5.  Same goes for blaming others—don’t waste your time or energy.  It doesn’t matter one whit that someone else lied, tempted, cajoled, fooled, cheated or tricked you to into putting your head up your ass.  Blame is a distraction.  Whatever shameless, exploitative, narcissistic, or manipulative thing anyone else did is done and over.  File it under “Good to Know” and move on.

6.  At least for now, don’t spend time pondering how your head got up your ass, how to keep it from getting up there again, or any of the larger lessons that can be learned from your adventure.  The deeper meaning and the life lessons will reveal themselves when your head is completely out of the dark and your eyes have readjusted to the light.  Then you can look back with curiosity and wonderment and maybe even learn something.

7.  Celebrate!  Celebrate that you have a head and an ass and that they found each other!  Celebrate that hard as your head tries to convince you that it has all the answers, it really doesn’t, and now you have rock solid evidence that many of your other assumptions can safely be rejected!  Celebrate that on some level, your ass was only trying to help out by providing a refuge!  Celebrate that your spirit has been in search of experience and has achieved it’s goal!  Celebrate the Holy Fool that you are!

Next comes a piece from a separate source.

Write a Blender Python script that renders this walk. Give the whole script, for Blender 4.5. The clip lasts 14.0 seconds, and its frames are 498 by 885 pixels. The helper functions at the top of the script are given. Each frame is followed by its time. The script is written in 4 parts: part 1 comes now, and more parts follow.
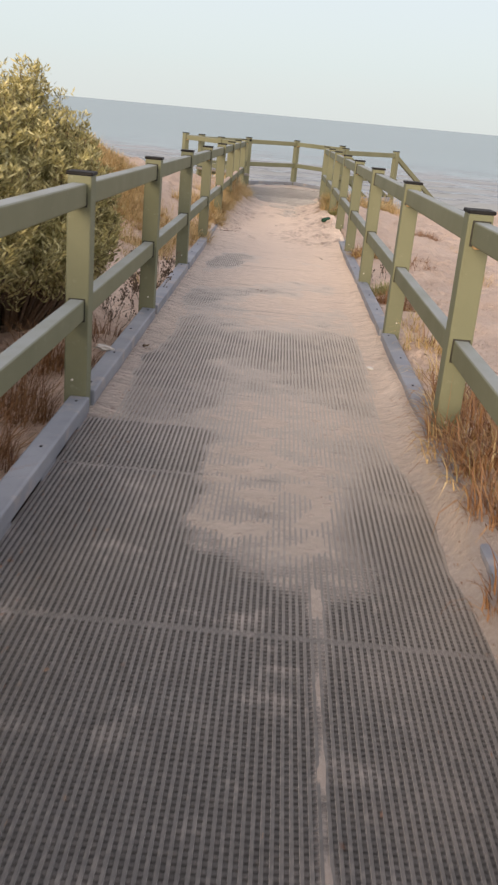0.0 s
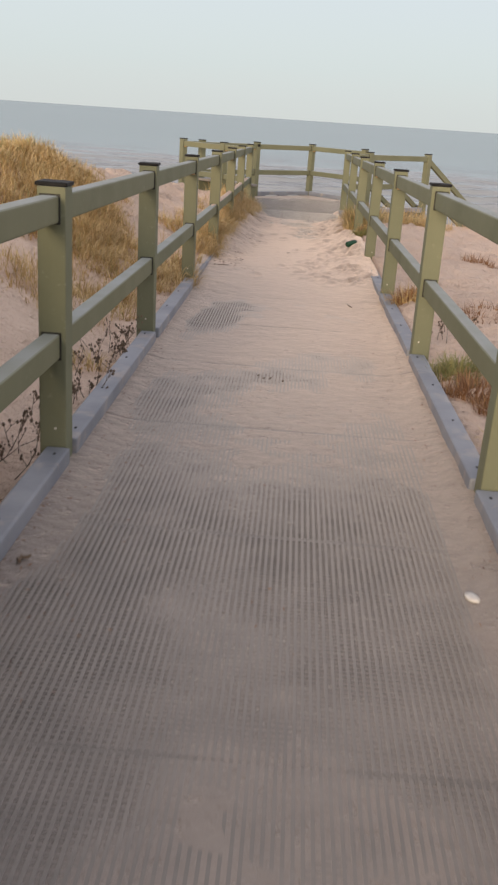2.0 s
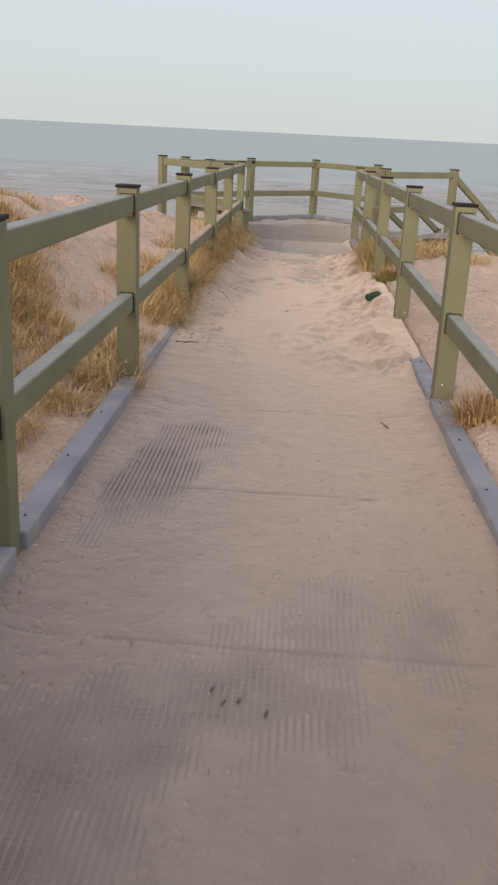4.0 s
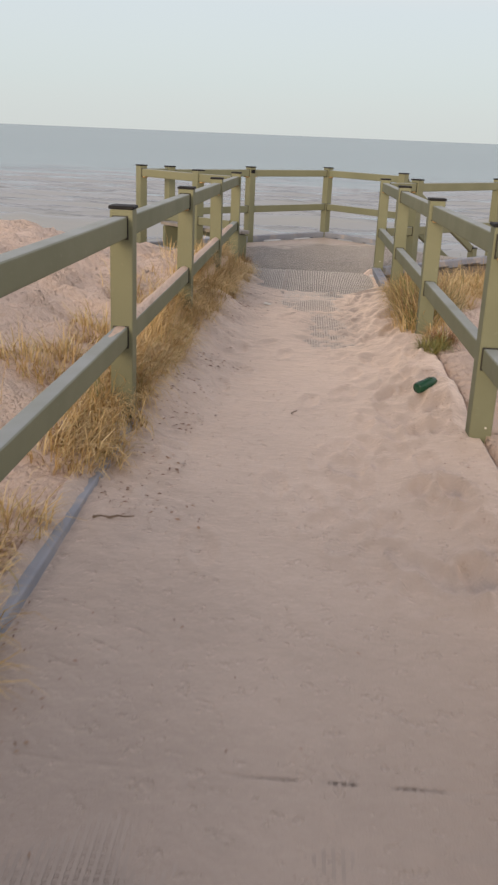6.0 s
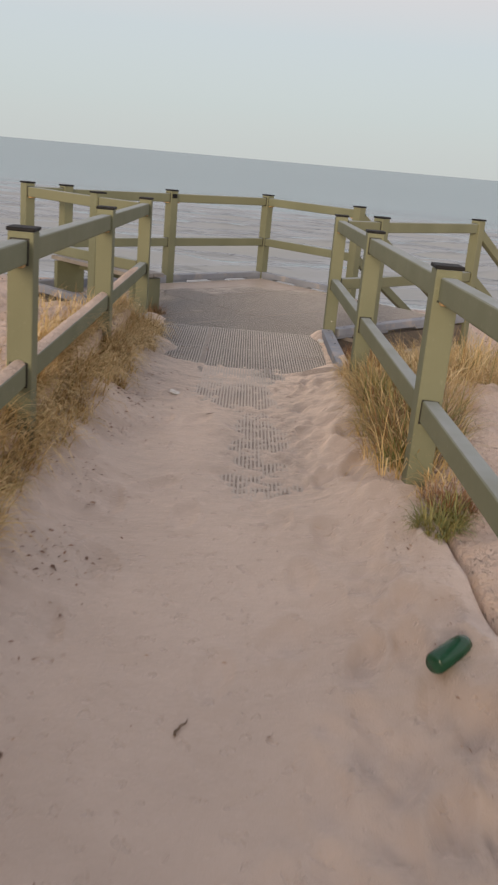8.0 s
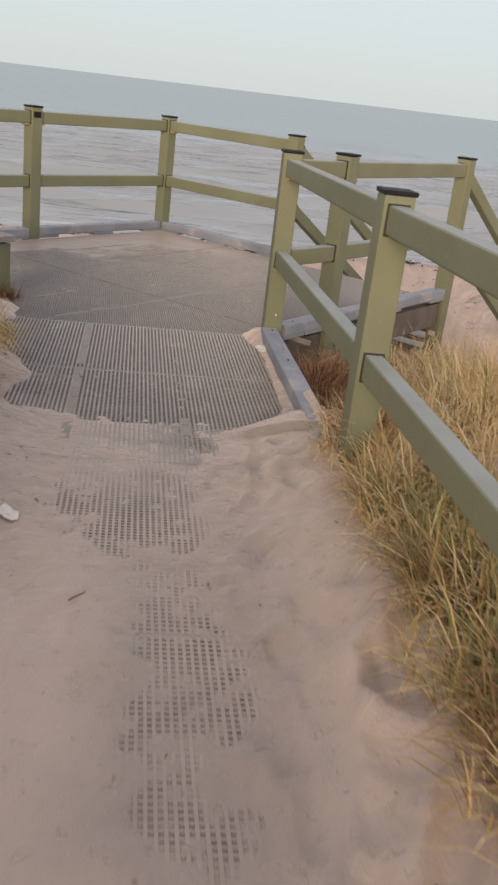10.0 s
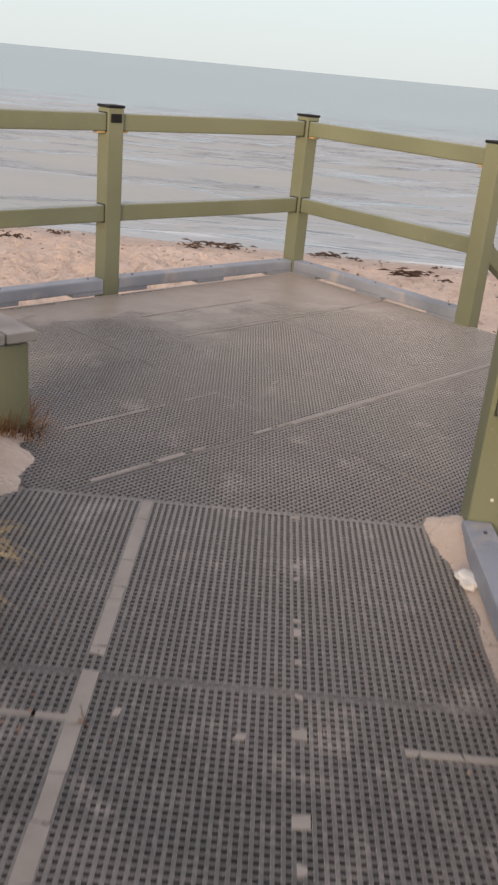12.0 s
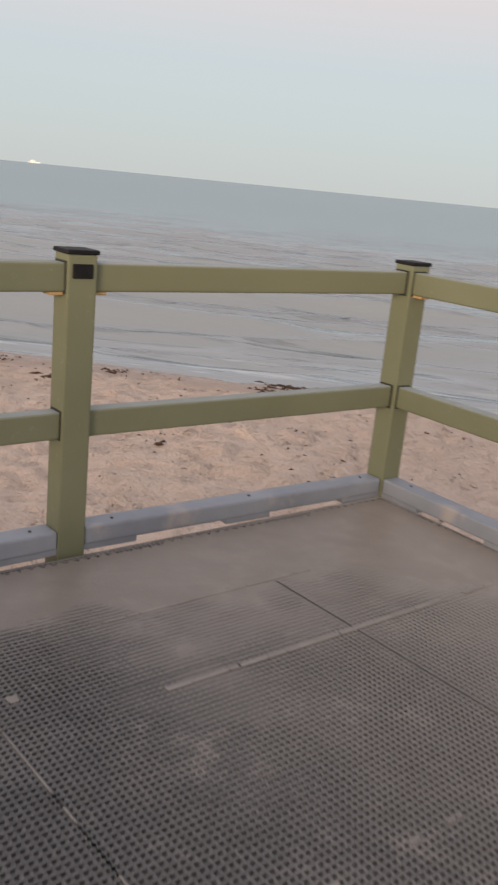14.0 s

8.  Reconnect with the most luminous parts of yourself–your heart, your soul, your essence.  Go for a walk in nature.  Buy flowers.  Sing in the shower.  Look for the beauty all around you. Inspiring commencement addresses are particularly useful right now.  Like a recent college graduate, your head has been stuffed to the brim with learning, but you don’t quite know how you are going to use it in the world. Revisit books, poems, quotes or works of art that moved you in the past.

Once you’re purring along nicely again in your beautiful life, realize that it’s probably not the last time this will happen. Putting our heads up our asses seems to be an inevitable part of the human experience.  We forget, misjudge, goof up, and inevitably do it all over again. Successful living is more about process than avoidance—put head up ass, notice, remove, rebuild, learn, repeat.  Over and over through a lifetime.

It’s not a bad way to live if, over the course of time, we can we discover it more efficiently and get it out with more dignity and aplomb.  The sooner we just go ahead and admit it and begin the extraction and rebuilding process, the greater the chance our head will stay firmly upon our shoulders more of the time where it does us the most good.

Happy New Year!

 

 

 

 

14 thoughts on “What to Do When Your Head is Up Your Ass

  1. Susan Beekman u

    Still laughing from the belly and hearing it since my head had recently been extracted from you know where, as my mother would say.
    Wise and hilarious
    And oh so gentle
    Ms Demeo, fabulosa.

  2. Denise Costabile

    This is genius, and I laughed at myself the whole way through. Thanks for taking the time to put your words out here, Terry.

  3. Debee DiMenichi

    It’s so, so good to laugh and probably a sign that my head is out:) I was once told that if we are, in fact, all members of the Body of Christ, then I must be the asshole. I was crushed until I realized that if I am, indeed the asshole, then I must be pretty valuable when things back up:) Thank you Terry–you’re writing, your insights, your humor are a balm to my soul and always a light out of the dark crevice…

  4. rebecca

    “Don’t do it.” and “Good to know.” Enough for now. What sage advice. Ahhhh. I think I’ll go celebrate.

    I just finished reading Sue Monk Kidd’s newest book which felt like pure poetry, just as you said. The very thing for a person who has … been in the dark. 🙂

  5. milli

    This level of humor and wisdom is obviously shared from real life experience. The best kind to share indeed. Fabulous post and I couldn’t have said it better myself.